Joachim, though, says he does not miss his years as an amateur, when he worked as a lifeguard to pay the bills. "That's partly why, even when the situation was tough, I never gave up and always carried on working. I knew things would change one day or another." 

Progress and ambition
That day came when he decided to return to Belgium, where Joachim – who also holds Belgian nationality – got back on track at RWS Bruxelles, before joining Lierse. "In the last 17 matches I've scored 16 goals," he says proudly, forgetting to include his double against Bulgaria in a game Luxembourg lost 4-3 in the final moments – possibly because the experience still haunts him.
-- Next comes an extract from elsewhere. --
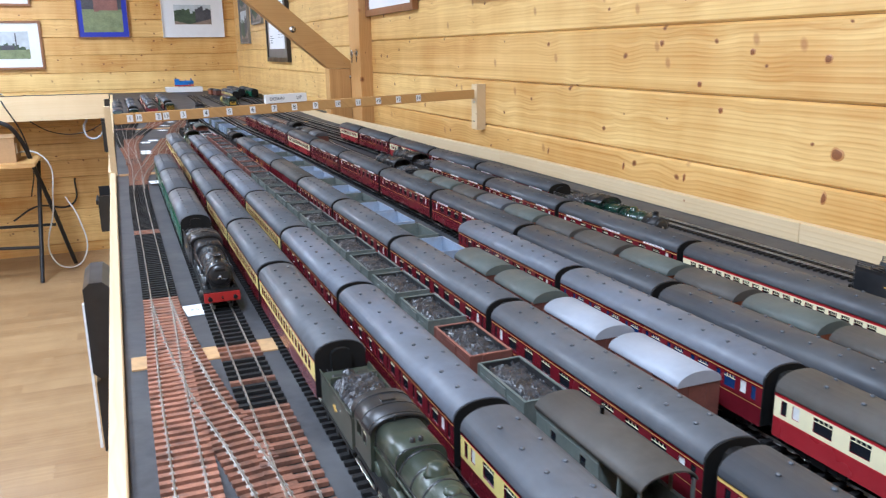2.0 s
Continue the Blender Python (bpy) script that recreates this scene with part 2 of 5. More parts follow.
ROOFS = {"slate": mat("slate_roof", (0.088, 0.094, 0.106), 0.50, 0, 0.22, 22, 0.0, (0.066, 0.069, 0.075), 0.55, spec=0.4),
         "blue": mat("blue_grey_roof", (0.125, 0.138, 0.168), 0.48, 0, 0.18, 22, 0.0, (0.092, 0.097, 0.106), 0.55, spec=0.4),
         "dark": mat("dark_roof", (0.046, 0.050, 0.058), 0.50, 0, 0.25, 22, 0.0, (0.062, 0.061, 0.060), 0.5, spec=0.4),
         "brown": mat("weathered_roof", (0.072, 0.066, 0.058), 0.58, 0, 0.25, 22, 0.0, (0.055, 0.047, 0.040), 0.6, spec=0.35),
         "pale": mat("pale_grey_roof", (0.30, 0.325, 0.375), 0.50, 0, 0.1, 22, 0.0, (0.27, 0.27, 0.29), 0.4),
         "green": mat("green_grey_roof", (0.088, 0.102, 0.092), 0.55, 0, 0.2, 22, 0.0, (0.095, 0.085, 0.072), 0.5, spec=0.35)}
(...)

"We had that match under control and let it slip in the last second," he laments. "For us, there are no easy games, so we have to give 100 per cent to get a result. That's what top-level football is all about. Mistakes always get punished. The younger players still need to learn that a game is only over when the referee blows his whistle. We thought we'd got a fantastic result because we'd scored three times and there were only one or two minutes left to play. We need to learn from that lesson."

Drawn in a group containing Bulgaria, France, Sweden, the Netherlands and Belarus, Luxembourg can ill afford any more lapses if they hope to compete. They are also bent on drawing the benefits of facing such high-profile opponents. "Those games against the big teams are wonderful to play and that's how you learn – by seeing how much work you still need to do to progress."

Much work has already been done, of course, and Joachim is delighted to be part of a Luxembourg team no longer aiming to finish second bottom. "Over the last few years you can see that there's been a progression. But what matters now is turning that into points."